By Kingsley Jeremiah, Abuja
11 December 2019   |   3:04 am
The Association of Nigerian Electricity Distributors (ANED) otherwise known as DisCos, yesterday, said electricity users in the country consumed 21,650GWH of energy

Photo; PIXABAY

The Association of Nigerian Electricity Distributors (ANED) otherwise known as DisCos, yesterday, said electricity users in the country consumed 21,650GWH of energy translating to N693 billion from 2018 through 2019.

Though N466bn of the bill was collected, a report released yesterday by the group revealed that the DisCos raised revenue collection by N43 billion in the last one year, while reducing their Aggregate Technical, Commercial and Collection (ATC&C) losses to 45 per cent.

In 2017 to 2018, the group billed for 20,600 gigawatts hour (GWH) of energy from 2017 to 2018, amounting to N650 billion.

From October 2018 to June 2019, the 10 DisCos raised their energy revenue collection to N466 billion, the report made available by ANED’s Director of Research and Advocacy, Sunday Oduntan said.

Oduntan said: “This is a reflection of DisCos’ commitment to reduce losses, even within the context of the financial crisis of the power sector.”

The group equally said it raised collection efficiency by 67 per cent, adding the latest statistics is higher than the N423bn collected from customers between October 2017 and September 2018 when the collection efficiency was 65 percent.

Oduntan noted that the DisCos, while increasing their collections by N43bn in a year, by a rate that represents over 10 percent of improvement, also raised billing efficiency by five per cent during the period under review.

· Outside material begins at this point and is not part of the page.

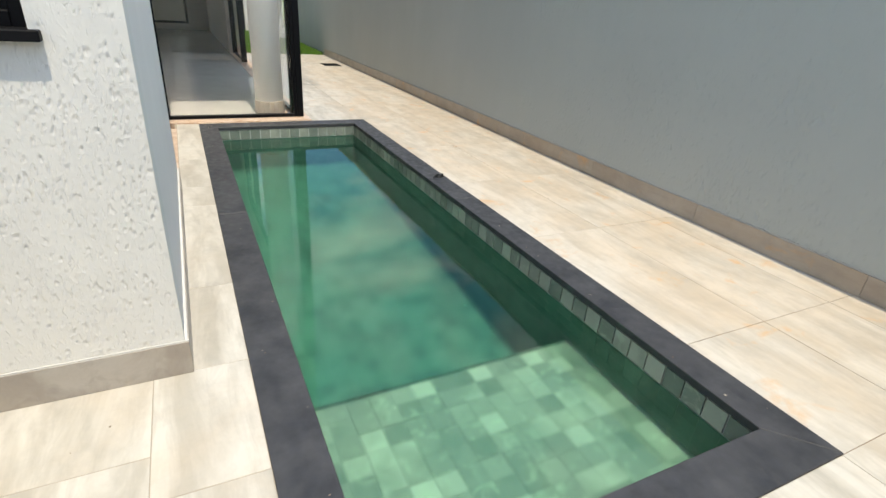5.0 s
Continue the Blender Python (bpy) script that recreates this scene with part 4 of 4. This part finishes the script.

In the Key Performance Indicators (KPI) Report submitted by the group to the Nigerian Electricity Regulatory Commission (NERC), DisCos indicated that their Aggregate Technical, Commercial and Collection (ATC&C) losses went down by 3.6 per cent within one year

“The ATC&C was 49 per cent in 2018 and has been reduced to 45 percent in 2019. The reduction is even more significant, relative to a starting point of 54 percent, at handover, and within the context of liquidity challenges and lack of access to capital for investment,” the report stated.